DRIP availability and mechanics: What is your broker's DRIP support? Whole-share or fractional? At market price or at a discount?
Dividend growth rate (current, not historical): What has the company guided for dividend growth over the next 1–3 years? This is the relevant number for DRIP projection, not the five-year historical average.
Model the after-tax income for your situation
The tax difference between eligible Canadian dividends and foreign income is real — but the magnitude depends on your marginal rate, your province, and which account you hold the position in. An investor at the 20.5% federal rate experiences a different tax differential than an investor at 33%.
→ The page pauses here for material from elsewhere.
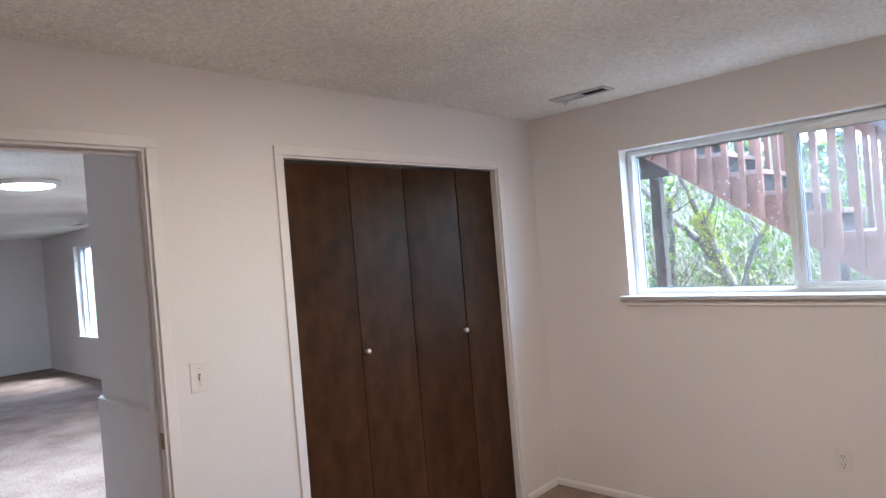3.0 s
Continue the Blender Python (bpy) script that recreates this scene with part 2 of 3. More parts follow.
wall_with_holes("wall_west", "x", -0.12, 0.0, BACK, 0.0, [(CY0, CY1, 0, CZ), (DY0, DY1, 0, DZ)], 0, H, WALL, "warm off-white wall with a closet and a doorway")
wall_with_holes("wall_closet_back", "x", -0.72, -0.62, -2.33, 0.0, [], 0, H, WALL, "painted wall at the back of the closet")
wall_with_holes("wall_closet_side", "y", -2.41, -2.33, -0.72, -0.12, [], 0, H, WALL, "painted wall between hallway and closet")
wall_with_holes("wall_far_end", "x", FARX - 0.2, FARX, FY - 0.2, 0.0, [], 0, H, WALL, "painted end wall of the far room")
wall_with_holes("wall_far_south", "y", FY - 0.2, FY, FARX, -0.12, [], 0, H, WALL, "painted wall of the far room")
wall_with_holes("wall_far_return", "x", -0.12, 0.0, FY, BACK - 0.2, [], 0, H, WALL, "painted return wall of the far room")
bm = extruded([(-2.425, 0.0), (-2.41, 0.0), (-2.41, 1.06), (-2.425, 1.05)], 0, -0.735, -0.12)
tagged(part("wall_ledge", bm, TRIM), "painted lower wall facing with a thin ledge in the hallway", "wall panel", kind="structure")

# ---- baseboards and casings ----
BASE = [(0.0, 0.0), (0.011, 0.0), (0.011, 0.030), (0.007, 0.040), (0.0, 0.043)]
def baseboard(axis, face, lo, hi, sign):
    prof = [(face + sign * p, q + FLOOR - 0.002) for p, q in BASE]
    bm = extruded(prof, axis, lo, hi)
    return tagged(part("baseboard", bm, TRIM), "low painted white baseboard along the carpet", "baseboard", kind="structure")
baseboard(0, 0.0, 0.0, W, -1)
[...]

The Tax Bracket Calculator at /calculator/tax-bracket-calculator lets you model your after-tax income from eligible dividends across federal and provincial tax brackets. If you are comparing a Canadian telecom eligible dividend to a foreign income alternative at your specific income level, the calculator gives you the exact after-tax difference rather than a general estimate.
What matters most
Canadian telecom stocks pay eligible dividends from an oligopoly business — the income type is tax-efficient, the business model generates recurring cash flow, but the capital intensity and debt structure require watching payout ratios against free cash flow rather than earnings. The eligible dividend treatment delivers the full benefit in non-registered accounts and avoids the 15% withholding that US dividend holdings face in a TFSA.
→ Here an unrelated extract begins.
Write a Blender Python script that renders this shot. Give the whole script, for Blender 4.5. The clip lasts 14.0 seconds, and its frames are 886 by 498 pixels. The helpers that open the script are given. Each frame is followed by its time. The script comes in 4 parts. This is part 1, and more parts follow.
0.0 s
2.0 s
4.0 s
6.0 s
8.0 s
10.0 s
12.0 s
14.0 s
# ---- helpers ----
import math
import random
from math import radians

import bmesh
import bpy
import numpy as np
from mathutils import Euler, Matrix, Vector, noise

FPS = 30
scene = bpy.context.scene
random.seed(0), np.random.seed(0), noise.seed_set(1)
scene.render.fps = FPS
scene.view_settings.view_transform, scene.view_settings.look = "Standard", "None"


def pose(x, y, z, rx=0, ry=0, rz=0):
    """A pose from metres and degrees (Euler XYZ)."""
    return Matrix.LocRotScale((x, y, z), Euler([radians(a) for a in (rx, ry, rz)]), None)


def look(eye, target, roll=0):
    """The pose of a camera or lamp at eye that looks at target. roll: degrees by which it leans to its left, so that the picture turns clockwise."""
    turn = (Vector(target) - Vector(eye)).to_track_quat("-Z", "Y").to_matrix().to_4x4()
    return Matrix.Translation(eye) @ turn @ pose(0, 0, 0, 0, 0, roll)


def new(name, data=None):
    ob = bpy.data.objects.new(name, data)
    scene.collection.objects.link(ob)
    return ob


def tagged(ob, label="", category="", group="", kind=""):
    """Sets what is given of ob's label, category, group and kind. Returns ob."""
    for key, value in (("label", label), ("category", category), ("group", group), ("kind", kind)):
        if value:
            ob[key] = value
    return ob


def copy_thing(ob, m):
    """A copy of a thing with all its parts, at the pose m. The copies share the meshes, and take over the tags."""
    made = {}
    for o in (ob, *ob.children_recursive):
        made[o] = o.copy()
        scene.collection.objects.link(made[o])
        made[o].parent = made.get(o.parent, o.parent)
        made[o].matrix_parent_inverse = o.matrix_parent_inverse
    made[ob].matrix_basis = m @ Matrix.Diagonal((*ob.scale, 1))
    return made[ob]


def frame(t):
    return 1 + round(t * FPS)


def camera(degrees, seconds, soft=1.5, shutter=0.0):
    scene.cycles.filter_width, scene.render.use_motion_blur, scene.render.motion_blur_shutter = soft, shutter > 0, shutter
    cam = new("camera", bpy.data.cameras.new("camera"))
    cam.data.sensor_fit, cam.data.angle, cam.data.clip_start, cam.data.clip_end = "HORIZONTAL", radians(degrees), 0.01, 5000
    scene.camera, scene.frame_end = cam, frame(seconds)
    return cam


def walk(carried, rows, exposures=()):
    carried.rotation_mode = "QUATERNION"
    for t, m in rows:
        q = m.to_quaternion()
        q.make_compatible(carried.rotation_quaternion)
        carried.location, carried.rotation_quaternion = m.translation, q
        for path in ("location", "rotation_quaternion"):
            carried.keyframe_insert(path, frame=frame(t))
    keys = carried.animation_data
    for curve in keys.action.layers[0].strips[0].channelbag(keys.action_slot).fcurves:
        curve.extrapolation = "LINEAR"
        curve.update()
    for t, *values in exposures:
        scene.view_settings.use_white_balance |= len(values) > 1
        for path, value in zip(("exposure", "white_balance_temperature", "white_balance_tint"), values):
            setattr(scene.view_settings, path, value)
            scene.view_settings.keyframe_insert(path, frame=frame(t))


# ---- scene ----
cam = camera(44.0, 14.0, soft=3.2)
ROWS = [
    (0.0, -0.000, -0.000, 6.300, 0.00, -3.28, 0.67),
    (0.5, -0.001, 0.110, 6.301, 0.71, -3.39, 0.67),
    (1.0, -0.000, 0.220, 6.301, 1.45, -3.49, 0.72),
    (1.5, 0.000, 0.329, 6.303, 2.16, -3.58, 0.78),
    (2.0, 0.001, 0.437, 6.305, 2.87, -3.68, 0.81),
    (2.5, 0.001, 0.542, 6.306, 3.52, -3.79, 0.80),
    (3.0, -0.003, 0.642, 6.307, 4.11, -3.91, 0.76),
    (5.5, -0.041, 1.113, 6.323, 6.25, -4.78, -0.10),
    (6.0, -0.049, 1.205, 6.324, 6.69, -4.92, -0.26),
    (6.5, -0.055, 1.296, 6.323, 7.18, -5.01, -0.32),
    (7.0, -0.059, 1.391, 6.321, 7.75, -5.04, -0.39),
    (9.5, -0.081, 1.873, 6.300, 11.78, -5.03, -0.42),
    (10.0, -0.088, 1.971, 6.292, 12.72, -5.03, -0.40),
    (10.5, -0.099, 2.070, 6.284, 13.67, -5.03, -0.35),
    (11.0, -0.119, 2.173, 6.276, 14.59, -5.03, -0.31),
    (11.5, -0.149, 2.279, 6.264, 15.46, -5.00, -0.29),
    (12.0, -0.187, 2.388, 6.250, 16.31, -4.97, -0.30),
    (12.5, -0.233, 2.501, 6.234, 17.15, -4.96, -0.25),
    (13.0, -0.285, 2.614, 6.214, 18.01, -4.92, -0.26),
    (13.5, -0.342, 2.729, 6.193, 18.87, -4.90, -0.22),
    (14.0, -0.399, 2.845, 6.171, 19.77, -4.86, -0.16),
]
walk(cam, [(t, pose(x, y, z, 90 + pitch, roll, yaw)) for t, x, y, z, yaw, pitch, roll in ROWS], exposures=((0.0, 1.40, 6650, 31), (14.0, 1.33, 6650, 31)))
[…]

The job of a telecom in an income portfolio is durable eligible dividend income with oligopoly cash flow backing. Whether the risk profile — debt load, dividend growth moderation, regulatory exposure — fits your portfolio depends on your income targets and account structure, not the yield alone.
References to specific holdings in this post are for illustrative purposes only and do not constitute a recommendation to buy or sell any security.
This content is for informational purposes only and does not constitute licensed financial advice. Tax rules and contribution limits are accurate as of 2026 and may change. Consult a qualified financial advisor before making investment decisions.